NSW Government Releases Hemp Industry Development Plan: Here’s What It Means for Growers
The NSW Department of Primary Industries and Regional Development (DPIRD) has just released its NSW Hemp Industry Development Plan, setting out the state’s strategy for growing hemp from a promising sideline into a mainstream agricultural industry. It’s the first time the state government has put a clear, public roadmap around hemp’s future, and it’s worth a close read for anyone growing, processing, or investing in the sector.
dpird.nsw.gov.au/agriculture/broadacre-crops/nsw-hemp-industry

NSW is already the country’s hemp leader, but there’s a catch
The numbers in the plan confirm what many in the industry already suspected: NSW has held the largest area under hemp cultivation of any Australian state or territory for three years running. As of 30 June 2025, the state had:
- 172 hemp industry licences
- 244 licensed facilities
- 19,306 hectares of approved harvest area
- But only 1,088 hectares actually under crop production
That last figure is the one to sit with. NSW has approved nearly 18,000 more hectares than growers are actually planting. The bottleneck clearly isn’t licensing or approved land, it’s everything that happens after the crop comes out of the ground: processing capacity, market certainty, and a clear path to a buyer.

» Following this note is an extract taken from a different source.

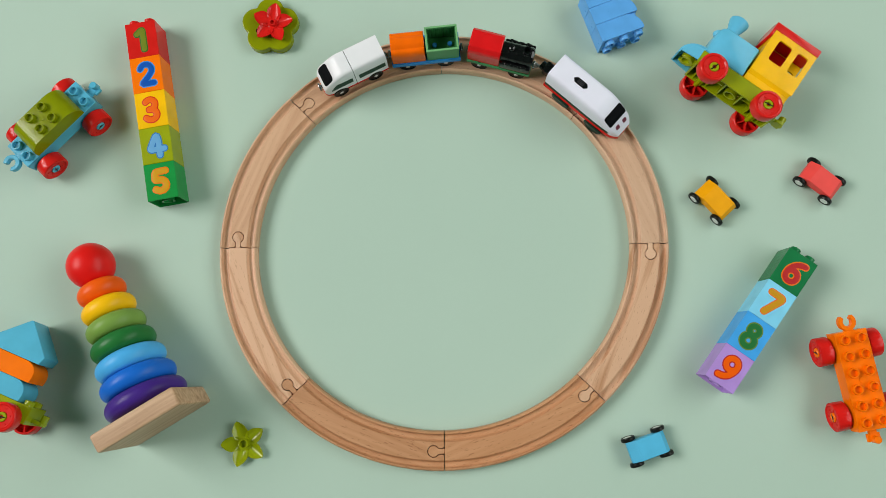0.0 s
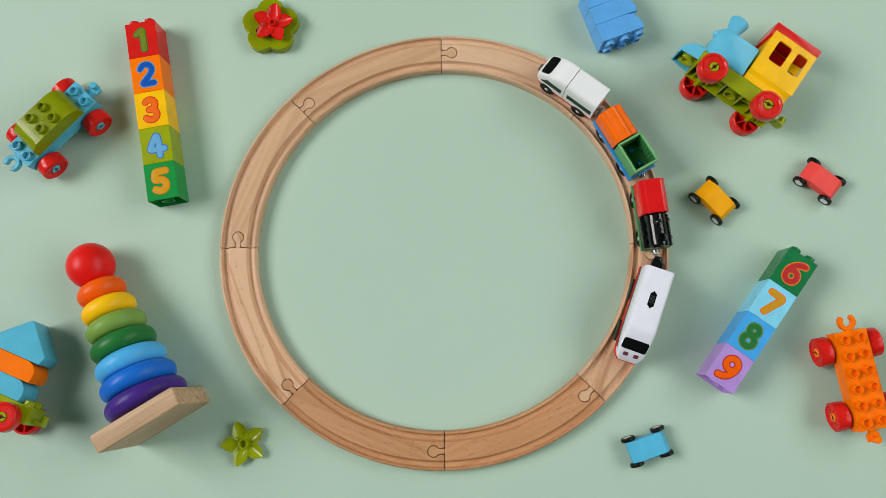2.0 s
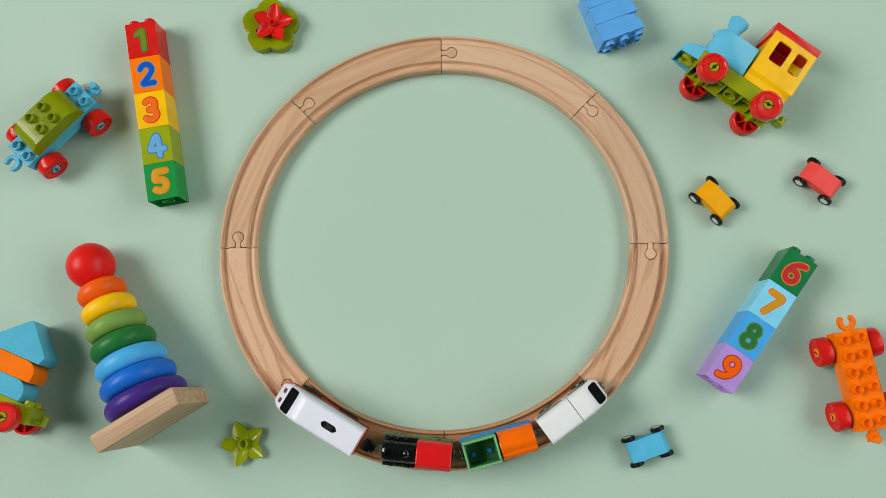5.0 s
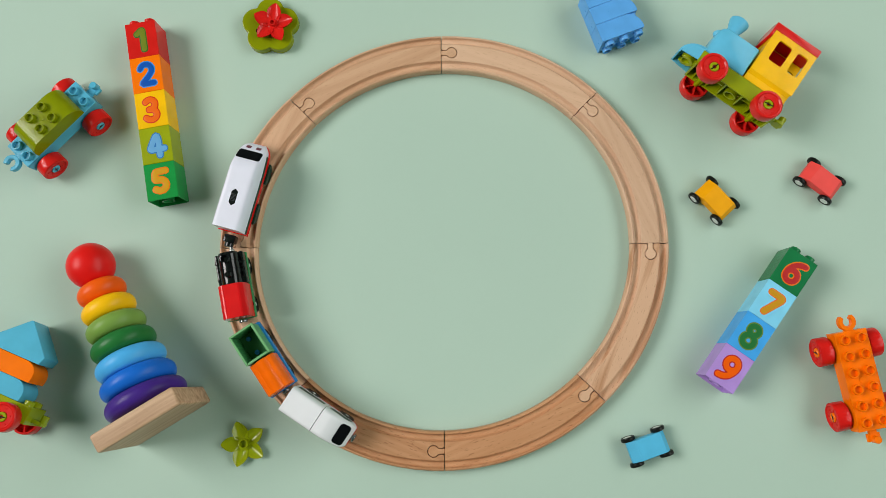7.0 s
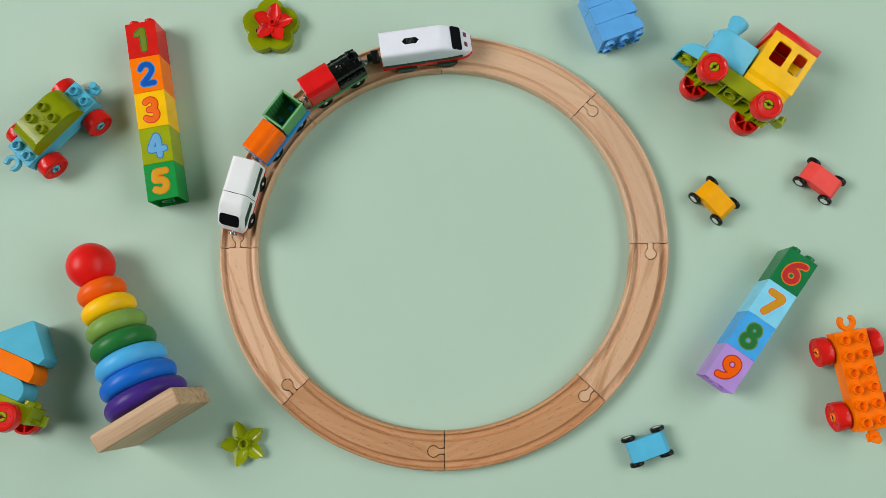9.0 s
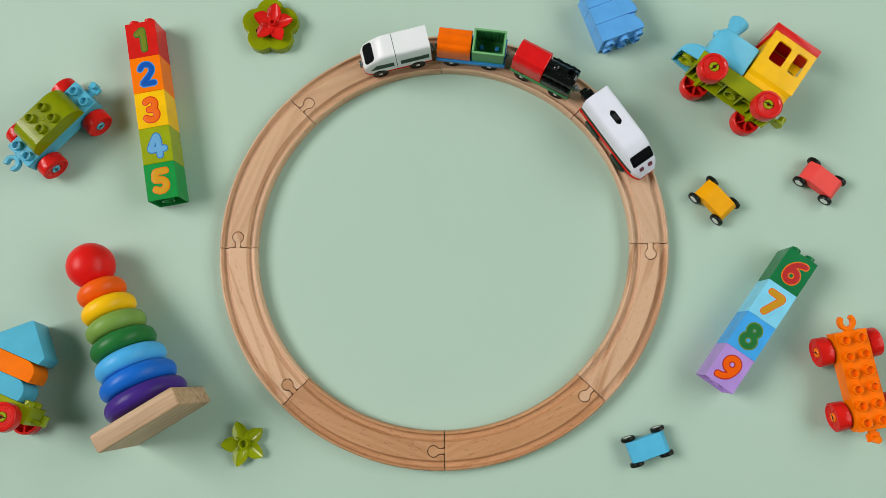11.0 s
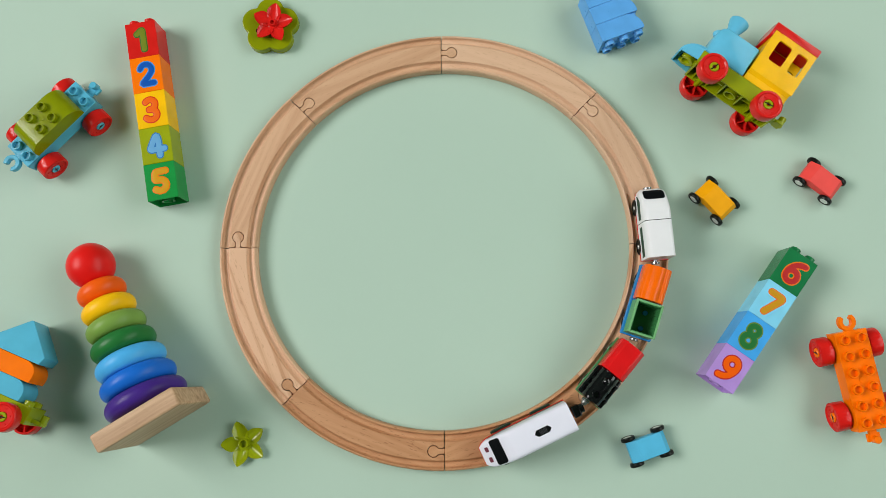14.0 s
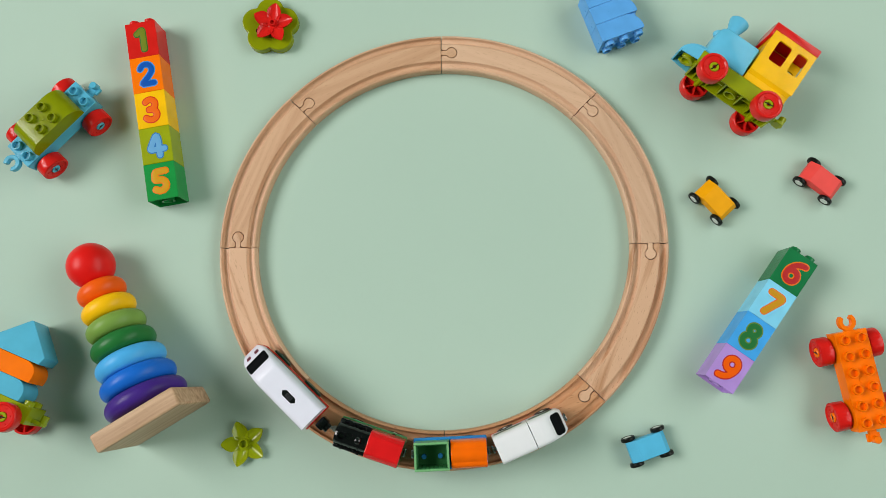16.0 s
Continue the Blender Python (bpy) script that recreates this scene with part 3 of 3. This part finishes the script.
def build_brick_loco():
    th = empty("brick_locomotive", "toy brick locomotive with yellow cab and blue boiler, lying sideways", "toy train", frame_of((282.3, 138.8, 33.4), (-0.8125, 0.583, 0.055), (0.584, 0.8126, -0.061)))
    brick_chassis(th, LIME, LIME)
    # boiler with rounded top, front to the left of the cab
    w = 16
    part("boiler", join(side_prism([(2, 31.2), (47, 31.2), (47, 58), (44.5, 63.5), (40, 66), (2, 66)], -w, w, 2.6, 3)), SKY, th, "light blue boiler brick")
    part("front_lamp", moved(lathe([(0, 0), (4.8, 0), (4.8, 3), (3.8, 4.5), (0, 5)], 24), at(44, 0, 62, 0, 45)), SKY, th)
    part("funnel", moved(lathe([(0, 0), (5.9, 0), (5.5, 5), (6.0, 9), (7.4, 14), (9.3, 19), (10.3, 22.4), (10.4, 23.8), (9.9, 24.6), (8.9, 24.6), (7.4, 21), (4.6, 12), (0, 12)], 36), at(33.4, 0, 63.0)), SKY, th, "flared light blue funnel")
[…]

The plan does show some momentum, with 22 new licences approved and 15 renewed for a further five years in the 2024/25 financial year.
The big-picture goal
DPIRD’s vision statement frames hemp as a future mainstream crop — a sustainable input into NSW’s low-carbon, circular economy, rather than a niche or novelty product. AgriFutures Australia’s modelling, cited in the plan, suggests the national hemp industry could be worth $100 million by 2032 under the right conditions. NSW clearly wants to be the state that gets the conditions right first.
Four objectives DPIRD says will drive growth
The plan organises its strategy around four “industry development objectives.” Stripped of the policy language, they boil down to:
- Better crop guidance for growers — giving primary producers the information and best-practice guides to choose varieties suited to their conditions, lifting yield and quality.
- More processing infrastructure, closer to where hemp is grown — recognising that value-adding capacity needs to be accessible across production regions, not concentrated in one place.
- Stronger consumer confidence in hemp products — through product standards, quality assurance, and evidence-based information to back up market claims.
- A regulatory environment that keeps pace — balancing flexibility for innovation against community and stakeholder expectations.
What DPIRD is actually committing to do
Beyond the broad objectives, the plan lists concrete actions across four themes, though it’s worth noting most carry soft language (“we will consider,” “we will explore”) rather than hard deadlines.
The two actions with the clearest commitments are:
- Amending the Hemp Industry Act 2008 and Hemp Industry Regulation 2016 — DPIRD says it will progress legislative amendments, starting with the Regulation.
- Continuing the Australian Industrial Hemp Program of Research, due to deliver in 2028.
Elsewhere, DPIRD commits to:
- Reviewing and updating licensing and regulatory guidance on the NSW Government website
- Publishing and maintaining public data and reporting on low-THC hemp production
- Releasing an Investment Prospectus to promote the competitive advantages of growing hemp in NSW and attract private investment
- Undertaking a market opportunity assessment to guide growers’ and businesses’ decisions
- Working to support Aboriginal businesses entering the industry
- Engaging with national regulators and other states to push for more consistent hemp regulation across Australia
Why this matters for growers and processors
If you’re already in the industry, the headline takeaway is this: government is naming processing infrastructure and market pathways as the priority gaps, which lines up with what the production numbers show. The Investment Prospectus and market opportunity assessment are the two things to watch for, since they’re the actions most likely to translate into real capital flowing into regional processing capacity.
The flip side is that this is a plan, not a funding announcement or a piece of finalised legislation. Most of what’s listed is direction-setting rather than locked-in delivery, and the only hard date in the whole document is 2028, for the research program. Whether the regulatory amendments and the prospectus land quickly — or slip into the same “we will consider” territory as the rest of the document — will say a lot about how seriously this gets followed through.